The end result makes what’s supposed to be a big moment feel frivolous.  Fact of the matter is, we’re actually only a few issues away from Volume 4’s first hiatus, the “conclusion” for many people who failed to follow the new oddball release schedule (one issue every 5 or more years, announced over obscure blog posts, only sold on Facebook or the Mirage website, limited 1000 copies print runs).  April’s origin was a bomb dropped at a point where it had no impact.

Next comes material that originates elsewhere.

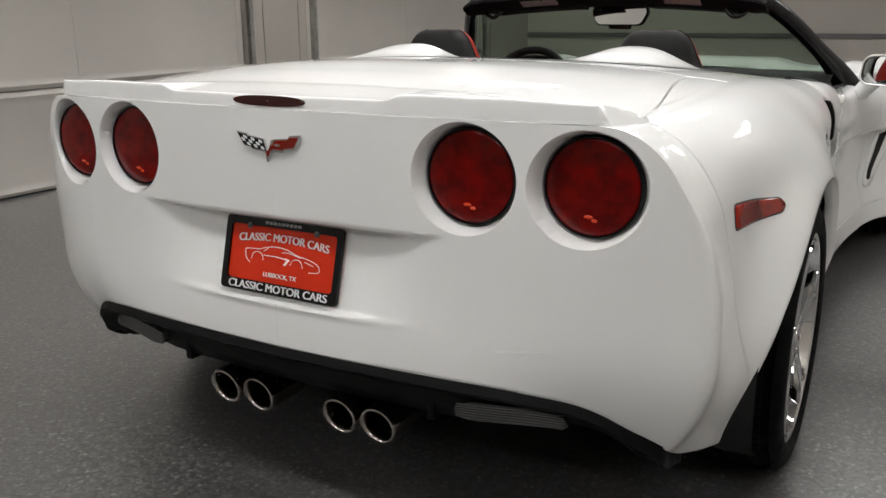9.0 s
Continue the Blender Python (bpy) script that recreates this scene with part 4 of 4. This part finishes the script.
# line drawing of a car on the plate
strokes = [[(-0.100, 0.012), (-0.098, -0.004), (-0.090, -0.013), (-0.085, -0.016)],
           [(-0.100, 0.012), (-0.085, 0.014), (-0.062, 0.015), (-0.045, 0.020), (-0.02, 0.024), (0.01, 0.022), (0.04, 0.013), (0.07, 0.008), (0.095, 0.000), (0.102, -0.010), (0.098, -0.016), (0.075, -0.019)],
           [(-0.083, -0.008), (-0.078, 0.004), (-0.066, 0.009), (-0.054, 0.004), (-0.049, -0.008)],
           [(-0.048, 0.003), (-0.01, 0.003), (0.022, -0.001)],
           [(0.024, -0.010), (0.030, 0.0), (0.041, 0.004), (0.052, 0.0), (0.058, -0.012)],
           [(-0.05, 0.012), (-0.038, 0.019)], [(0.0, 0.014), (0.02, 0.015), (0.05, 0.009)], [(0.062, 0.002), (0.085, -0.004)]]
for k, pts in enumerate(strokes):
    c = spline([(x, -0.0036, z - 0.002) for x, z in pts], 5)
    r = 0.00085 if k else 0.0011
    part("plate_drawing", moved(tube(c, r, 6, 1.0, Vector((0, -1, 0))), plate_m), plate_white, plate, "", False)
part("plate_drawing", moved(plaque([(0.008, 0.002), (0.022, -0.001), (0.012, -0.014), (0.006, -0.014), (0.014, -0.003)], -0.0042, -0.003), plate_m), plate_white, plate, "", False)

# crossed-flag badge on the tail
badge_m = Matrix.Translation((0, -0.8085, 0.838)) @ Matrix.Rotation(-0.02, 4, "X") @ Matrix.Diagonal((0.95, 1, 0.95, 1))
L_FLAG = [(-0.084, 0.028), (-0.059, 0.024), (-0.053, 0.0205), (-0.011, 0.0150), (-0.003, -0.0100), (-0.041, -0.0060), (-0.047, -0.0020), (-0.064, 0.0)]
R_FLAG = [(0.007, -0.0070), (0.019, 0.0160), (0.056, 0.0190), (0.061, 0.0250), (0.088, 0.0270), (0.072, 0.0), (0.045, -0.0040), (0.041, -0.0080)]
STEM = [(-0.006, -0.0090), (-0.001, -0.0340), (0.0035, -0.0310), (0.0120, -0.0060), (0.0190, 0.0165), (0.0120, 0.0150), (0.0030, -0.0080)]


def flag(corners, y0, y1, grow=1.0):
    mx, mz = sum(p[0] for p in corners) / len(corners), sum(p[1] for p in corners) / len(corners)
    ring = [(mx + (x - mx) * grow, mz + (z - mz) * (1 + (grow - 1) * 2.2)) for x, z in corners]
    return moved(plaque(rounded(ring, 0.0015, 2), y0, y1), badge_m)


badge = part("badge_base", flag(L_FLAG, -0.004, 0.001, 1.05), chrome, car, "crossed-flag chrome badge", "angle")
part("badge_wing", flag(R_FLAG, -0.004, 0.001, 1.05), chrome, badge, "", "angle")
part("badge_point", flag(STEM, -0.0055, 0.001), chrome, badge, "", "angle")
part("badge_flag", flag(L_FLAG, -0.0046, -0.003, 0.97), gloss_black, badge, "black and white chequered flag", False)
part("badge_flag", flag(R_FLAG, -0.0046, -0.003, 0.93), badge_red, badge, "red flag", False)
part("badge_stem", flag(STEM, -0.0062, -0.005, 0.78), badge_red, badge, "red stem", False)


def on_flag(u, v):
    top = Vector((-0.079, 0.0245)).lerp(Vector((-0.014, 0.0130)), u)
    foot = Vector((-0.062, 0.0020)).lerp(Vector((-0.006, -0.0080)), u)
    p = top.lerp(foot, v)
    return p.x, p.y


for i in range(6):
    for j in range(3):
        if (i + j) % 2 == 1:
            cell = [on_flag((i + du) / 6, (j + dv) / 3) for du, dv in ((0.06, 0.94), (0.94, 0.94), (0.94, 0.06), (0.06, 0.06))]
            part("badge_check", flag(cell, -0.0052, -0.004), plate_white, badge, "", False)
part("badge_cross", flag([(0.017, 0.0045), (0.027, 0.0020), (0.037, 0.0050), (0.027, 0.0080)], -0.0052, -0.004), chrome, badge, "", False)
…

Look, there are moments in this issue that are powerful even when you get past the “magic doodle baby” scenario.  The first and second April vanishing after a few months and leaving April’s parents devastated was heartbreaking.  You can imagine it absolutely destroying these people and the build up toward Mr. O’Neil drawing the final April was suitably well done, even if it’s unclear whether the emotional energy is what sustained April’s existence or the fact that her dad decided to use ink instead of pencil which is more “permanent”.

But this is a story more suited to an arthouse film or something.  This isn’t “Benjamin Button”, here.  This is “Teenage Mutant Ninja Turtles”.  You have an established character who served a vital (if dull) purpose for two decades and now she’s something completely ridiculous. 

There are other bits of subtext in here, such as the whole cockroach thing intimating Kafka’s “Metamorphisis” and the concept of existentialism, but it’s not so clever when the character flat out says, “Wow, this is just like Kafka’s ‘Metamorphisis’!  Boy, what a clever narrative!”  And the whole thing with the real April being the third try perhaps suggests discussions about miscarriages and abortion, prochoice vs. prolife, but god I don’t want to open THAT can of worms in the comments section of my site.

I think I’ve talked about this issue as much as I care to.  While I’ve no problem with April being changed from the “den mother/scale for reality” figure for the purpose of making her more interesting, it’s just a tad baffling that Laird would choose 21 years later to implement that change.  And when it comes so close to the point where Laird lost interest in Volume 4, it doesn’t really stick or achieve any payoff.  We’re basically at the 1 yard-line of the Mirage TMNT universe here, which is a hell of a time to drop “magic doodle baby” on us.